GIVEN TASK: Write out all of the data exactly as it appears.

SUPPLIED DATA:
start
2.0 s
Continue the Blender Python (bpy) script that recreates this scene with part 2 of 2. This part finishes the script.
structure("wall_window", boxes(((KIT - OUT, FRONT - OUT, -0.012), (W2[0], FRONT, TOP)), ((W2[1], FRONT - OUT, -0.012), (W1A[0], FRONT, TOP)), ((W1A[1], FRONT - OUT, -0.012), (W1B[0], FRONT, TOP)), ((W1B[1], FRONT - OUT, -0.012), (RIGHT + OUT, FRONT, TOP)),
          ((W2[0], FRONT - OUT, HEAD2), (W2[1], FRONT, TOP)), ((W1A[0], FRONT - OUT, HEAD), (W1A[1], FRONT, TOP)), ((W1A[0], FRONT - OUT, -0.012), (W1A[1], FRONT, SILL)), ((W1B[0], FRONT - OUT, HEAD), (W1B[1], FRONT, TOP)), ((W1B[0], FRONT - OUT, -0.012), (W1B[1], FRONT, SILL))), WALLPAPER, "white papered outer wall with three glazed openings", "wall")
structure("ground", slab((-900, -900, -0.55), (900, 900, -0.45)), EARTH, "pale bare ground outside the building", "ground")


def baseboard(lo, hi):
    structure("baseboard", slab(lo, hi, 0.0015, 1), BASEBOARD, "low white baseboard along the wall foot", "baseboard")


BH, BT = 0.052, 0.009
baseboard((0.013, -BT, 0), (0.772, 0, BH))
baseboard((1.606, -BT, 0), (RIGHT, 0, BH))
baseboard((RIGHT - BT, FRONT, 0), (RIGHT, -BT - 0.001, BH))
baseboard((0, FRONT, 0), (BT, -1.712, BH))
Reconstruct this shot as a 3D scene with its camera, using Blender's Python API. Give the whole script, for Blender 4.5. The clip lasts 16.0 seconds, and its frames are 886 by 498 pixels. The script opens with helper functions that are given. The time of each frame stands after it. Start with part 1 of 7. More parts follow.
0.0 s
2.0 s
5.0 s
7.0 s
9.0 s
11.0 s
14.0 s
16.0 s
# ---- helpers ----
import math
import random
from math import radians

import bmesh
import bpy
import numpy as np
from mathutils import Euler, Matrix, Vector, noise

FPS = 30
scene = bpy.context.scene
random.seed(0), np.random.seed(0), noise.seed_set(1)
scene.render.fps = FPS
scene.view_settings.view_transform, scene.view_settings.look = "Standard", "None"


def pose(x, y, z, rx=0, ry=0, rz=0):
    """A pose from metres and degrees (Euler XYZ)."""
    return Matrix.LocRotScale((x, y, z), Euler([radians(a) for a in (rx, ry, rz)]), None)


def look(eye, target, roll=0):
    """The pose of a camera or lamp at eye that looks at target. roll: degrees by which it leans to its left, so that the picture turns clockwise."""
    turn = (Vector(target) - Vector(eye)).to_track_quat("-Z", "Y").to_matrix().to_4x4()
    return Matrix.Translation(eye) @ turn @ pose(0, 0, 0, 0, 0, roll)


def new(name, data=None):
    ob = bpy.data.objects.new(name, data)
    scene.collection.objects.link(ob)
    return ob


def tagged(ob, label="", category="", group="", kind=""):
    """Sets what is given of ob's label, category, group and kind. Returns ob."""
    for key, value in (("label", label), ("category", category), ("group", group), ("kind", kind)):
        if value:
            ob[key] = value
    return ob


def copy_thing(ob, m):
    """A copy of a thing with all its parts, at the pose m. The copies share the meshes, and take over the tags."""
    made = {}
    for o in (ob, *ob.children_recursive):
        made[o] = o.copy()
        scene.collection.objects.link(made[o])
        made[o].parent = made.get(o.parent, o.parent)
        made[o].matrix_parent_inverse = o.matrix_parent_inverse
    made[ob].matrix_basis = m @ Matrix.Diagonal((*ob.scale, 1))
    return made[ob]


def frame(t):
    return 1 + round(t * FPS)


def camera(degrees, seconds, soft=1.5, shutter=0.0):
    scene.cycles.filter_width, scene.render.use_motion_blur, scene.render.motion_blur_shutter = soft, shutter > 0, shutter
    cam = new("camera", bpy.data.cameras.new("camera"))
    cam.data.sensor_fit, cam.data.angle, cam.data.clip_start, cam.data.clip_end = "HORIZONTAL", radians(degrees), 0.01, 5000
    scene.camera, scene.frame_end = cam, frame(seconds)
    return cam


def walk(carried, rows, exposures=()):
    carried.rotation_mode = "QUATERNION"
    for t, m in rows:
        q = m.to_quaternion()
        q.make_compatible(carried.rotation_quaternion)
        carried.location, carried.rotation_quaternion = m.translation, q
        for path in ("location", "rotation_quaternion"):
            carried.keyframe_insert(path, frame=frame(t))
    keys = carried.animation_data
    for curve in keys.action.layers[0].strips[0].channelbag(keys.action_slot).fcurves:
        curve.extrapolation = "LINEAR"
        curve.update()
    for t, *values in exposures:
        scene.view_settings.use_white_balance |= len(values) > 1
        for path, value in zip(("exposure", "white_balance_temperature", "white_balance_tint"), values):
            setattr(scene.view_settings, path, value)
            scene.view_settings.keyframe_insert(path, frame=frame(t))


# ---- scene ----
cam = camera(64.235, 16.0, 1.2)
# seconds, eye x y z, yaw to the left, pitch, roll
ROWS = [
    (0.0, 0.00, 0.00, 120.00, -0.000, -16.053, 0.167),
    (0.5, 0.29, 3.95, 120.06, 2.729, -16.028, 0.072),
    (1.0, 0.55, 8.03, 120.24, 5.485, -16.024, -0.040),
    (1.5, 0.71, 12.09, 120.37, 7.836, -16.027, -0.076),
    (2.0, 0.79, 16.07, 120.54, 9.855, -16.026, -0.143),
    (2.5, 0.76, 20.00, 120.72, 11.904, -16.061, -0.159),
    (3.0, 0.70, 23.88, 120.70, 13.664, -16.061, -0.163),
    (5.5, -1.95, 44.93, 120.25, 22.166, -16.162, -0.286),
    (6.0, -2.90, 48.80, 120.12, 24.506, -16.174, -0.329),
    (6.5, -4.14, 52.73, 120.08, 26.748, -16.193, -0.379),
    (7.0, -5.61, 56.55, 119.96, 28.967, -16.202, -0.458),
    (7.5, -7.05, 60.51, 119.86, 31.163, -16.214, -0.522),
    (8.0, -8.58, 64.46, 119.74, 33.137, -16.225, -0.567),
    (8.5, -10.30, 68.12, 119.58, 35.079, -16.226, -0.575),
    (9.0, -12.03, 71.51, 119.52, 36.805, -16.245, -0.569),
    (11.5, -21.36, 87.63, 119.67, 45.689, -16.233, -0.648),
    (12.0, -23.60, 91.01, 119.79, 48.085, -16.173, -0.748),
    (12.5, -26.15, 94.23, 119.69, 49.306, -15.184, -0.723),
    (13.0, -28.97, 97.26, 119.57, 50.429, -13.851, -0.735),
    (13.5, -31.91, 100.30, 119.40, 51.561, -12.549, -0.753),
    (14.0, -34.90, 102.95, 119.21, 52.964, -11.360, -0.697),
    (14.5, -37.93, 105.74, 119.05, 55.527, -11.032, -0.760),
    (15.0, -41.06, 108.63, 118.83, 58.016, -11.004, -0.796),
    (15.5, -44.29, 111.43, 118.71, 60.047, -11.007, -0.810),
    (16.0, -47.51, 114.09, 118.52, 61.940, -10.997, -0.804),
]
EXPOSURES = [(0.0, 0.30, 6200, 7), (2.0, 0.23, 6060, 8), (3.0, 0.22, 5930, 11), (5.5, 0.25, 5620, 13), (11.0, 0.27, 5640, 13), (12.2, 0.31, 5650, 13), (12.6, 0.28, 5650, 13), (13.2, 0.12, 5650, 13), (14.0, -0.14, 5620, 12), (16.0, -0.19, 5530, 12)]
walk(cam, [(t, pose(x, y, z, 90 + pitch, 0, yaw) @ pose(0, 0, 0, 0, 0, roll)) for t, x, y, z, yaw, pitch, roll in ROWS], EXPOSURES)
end
COMPLETE ANSWER:
2.0 s
Continue the Blender Python (bpy) script that recreates this scene with part 2 of 2. This part finishes the script.
structure("wall_window", boxes(((KIT - OUT, FRONT - OUT, -0.012), (W2[0], FRONT, TOP)), ((W2[1], FRONT - OUT, -0.012), (W1A[0], FRONT, TOP)), ((W1A[1], FRONT - OUT, -0.012), (W1B[0], FRONT, TOP)), ((W1B[1], FRONT - OUT, -0.012), (RIGHT + OUT, FRONT, TOP)),
          ((W2[0], FRONT - OUT, HEAD2), (W2[1], FRONT, TOP)), ((W1A[0], FRONT - OUT, HEAD), (W1A[1], FRONT, TOP)), ((W1A[0], FRONT - OUT, -0.012), (W1A[1], FRONT, SILL)), ((W1B[0], FRONT - OUT, HEAD), (W1B[1], FRONT, TOP)), ((W1B[0], FRONT - OUT, -0.012), (W1B[1], FRONT, SILL))), WALLPAPER, "white papered outer wall with three glazed openings", "wall")
structure("ground", slab((-900, -900, -0.55), (900, 900, -0.45)), EARTH, "pale bare ground outside the building", "ground")


def baseboard(lo, hi):
    structure("baseboard", slab(lo, hi, 0.0015, 1), BASEBOARD, "low white baseboard along the wall foot", "baseboard")


BH, BT = 0.052, 0.009
baseboard((0.013, -BT, 0), (0.772, 0, BH))
baseboard((1.606, -BT, 0), (RIGHT, 0, BH))
baseboard((RIGHT - BT, FRONT, 0), (RIGHT, -BT - 0.001, BH))
baseboard((0, FRONT, 0), (BT, -1.712, BH))
Reconstruct this shot as a 3D scene with its camera, using Blender's Python API. Give the whole script, for Blender 4.5. The clip lasts 16.0 seconds, and its frames are 886 by 498 pixels. The script opens with helper functions that are given. The time of each frame stands after it. Start with part 1 of 7. More parts follow.
0.0 s
2.0 s
5.0 s
7.0 s
9.0 s
11.0 s
14.0 s
16.0 s
# ---- helpers ----
import math
import random
from math import radians

import bmesh
import bpy
import numpy as np
from mathutils import Euler, Matrix, Vector, noise

FPS = 30
scene = bpy.context.scene
random.seed(0), np.random.seed(0), noise.seed_set(1)
scene.render.fps = FPS
scene.view_settings.view_transform, scene.view_settings.look = "Standard", "None"


def pose(x, y, z, rx=0, ry=0, rz=0):
    """A pose from metres and degrees (Euler XYZ)."""
    return Matrix.LocRotScale((x, y, z), Euler([radians(a) for a in (rx, ry, rz)]), None)


def look(eye, target, roll=0):
    """The pose of a camera or lamp at eye that looks at target. roll: degrees by which it leans to its left, so that the picture turns clockwise."""
    turn = (Vector(target) - Vector(eye)).to_track_quat("-Z", "Y").to_matrix().to_4x4()
    return Matrix.Translation(eye) @ turn @ pose(0, 0, 0, 0, 0, roll)


def new(name, data=None):
    ob = bpy.data.objects.new(name, data)
    scene.collection.objects.link(ob)
    return ob


def tagged(ob, label="", category="", group="", kind=""):
    """Sets what is given of ob's label, category, group and kind. Returns ob."""
    for key, value in (("label", label), ("category", category), ("group", group), ("kind", kind)):
        if value:
            ob[key] = value
    return ob


def copy_thing(ob, m):
    """A copy of a thing with all its parts, at the pose m. The copies share the meshes, and take over the tags."""
    made = {}
    for o in (ob, *ob.children_recursive):
        made[o] = o.copy()
        scene.collection.objects.link(made[o])
        made[o].parent = made.get(o.parent, o.parent)
        made[o].matrix_parent_inverse = o.matrix_parent_inverse
    made[ob].matrix_basis = m @ Matrix.Diagonal((*ob.scale, 1))
    return made[ob]


def frame(t):
    return 1 + round(t * FPS)


def camera(degrees, seconds, soft=1.5, shutter=0.0):
    scene.cycles.filter_width, scene.render.use_motion_blur, scene.render.motion_blur_shutter = soft, shutter > 0, shutter
    cam = new("camera", bpy.data.cameras.new("camera"))
    cam.data.sensor_fit, cam.data.angle, cam.data.clip_start, cam.data.clip_end = "HORIZONTAL", radians(degrees), 0.01, 5000
    scene.camera, scene.frame_end = cam, frame(seconds)
    return cam


def walk(carried, rows, exposures=()):
    carried.rotation_mode = "QUATERNION"
    for t, m in rows:
        q = m.to_quaternion()
        q.make_compatible(carried.rotation_quaternion)
        carried.location, carried.rotation_quaternion = m.translation, q
        for path in ("location", "rotation_quaternion"):
            carried.keyframe_insert(path, frame=frame(t))
    keys = carried.animation_data
    for curve in keys.action.layers[0].strips[0].channelbag(keys.action_slot).fcurves:
        curve.extrapolation = "LINEAR"
        curve.update()
    for t, *values in exposures:
        scene.view_settings.use_white_balance |= len(values) > 1
        for path, value in zip(("exposure", "white_balance_temperature", "white_balance_tint"), values):
            setattr(scene.view_settings, path, value)
            scene.view_settings.keyframe_insert(path, frame=frame(t))


# ---- scene ----
cam = camera(64.235, 16.0, 1.2)
# seconds, eye x y z, yaw to the left, pitch, roll
ROWS = [
    (0.0, 0.00, 0.00, 120.00, -0.000, -16.053, 0.167),
    (0.5, 0.29, 3.95, 120.06, 2.729, -16.028, 0.072),
    (1.0, 0.55, 8.03, 120.24, 5.485, -16.024, -0.040),
    (1.5, 0.71, 12.09, 120.37, 7.836, -16.027, -0.076),
    (2.0, 0.79, 16.07, 120.54, 9.855, -16.026, -0.143),
    (2.5, 0.76, 20.00, 120.72, 11.904, -16.061, -0.159),
    (3.0, 0.70, 23.88, 120.70, 13.664, -16.061, -0.163),
    (5.5, -1.95, 44.93, 120.25, 22.166, -16.162, -0.286),
    (6.0, -2.90, 48.80, 120.12, 24.506, -16.174, -0.329),
    (6.5, -4.14, 52.73, 120.08, 26.748, -16.193, -0.379),
    (7.0, -5.61, 56.55, 119.96, 28.967, -16.202, -0.458),
    (7.5, -7.05, 60.51, 119.86, 31.163, -16.214, -0.522),
    (8.0, -8.58, 64.46, 119.74, 33.137, -16.225, -0.567),
    (8.5, -10.30, 68.12, 119.58, 35.079, -16.226, -0.575),
    (9.0, -12.03, 71.51, 119.52, 36.805, -16.245, -0.569),
    (11.5, -21.36, 87.63, 119.67, 45.689, -16.233, -0.648),
    (12.0, -23.60, 91.01, 119.79, 48.085, -16.173, -0.748),
    (12.5, -26.15, 94.23, 119.69, 49.306, -15.184, -0.723),
    (13.0, -28.97, 97.26, 119.57, 50.429, -13.851, -0.735),
    (13.5, -31.91, 100.30, 119.40, 51.561, -12.549, -0.753),
    (14.0, -34.90, 102.95, 119.21, 52.964, -11.360, -0.697),
    (14.5, -37.93, 105.74, 119.05, 55.527, -11.032, -0.760),
    (15.0, -41.06, 108.63, 118.83, 58.016, -11.004, -0.796),
    (15.5, -44.29, 111.43, 118.71, 60.047, -11.007, -0.810),
    (16.0, -47.51, 114.09, 118.52, 61.940, -10.997, -0.804),
]
EXPOSURES = [(0.0, 0.30, 6200, 7), (2.0, 0.23, 6060, 8), (3.0, 0.22, 5930, 11), (5.5, 0.25, 5620, 13), (11.0, 0.27, 5640, 13), (12.2, 0.31, 5650, 13), (12.6, 0.28, 5650, 13), (13.2, 0.12, 5650, 13), (14.0, -0.14, 5620, 12), (16.0, -0.19, 5530, 12)]
walk(cam, [(t, pose(x, y, z, 90 + pitch, 0, yaw) @ pose(0, 0, 0, 0, 0, roll)) for t, x, y, z, yaw, pitch, roll in ROWS], EXPOSURES)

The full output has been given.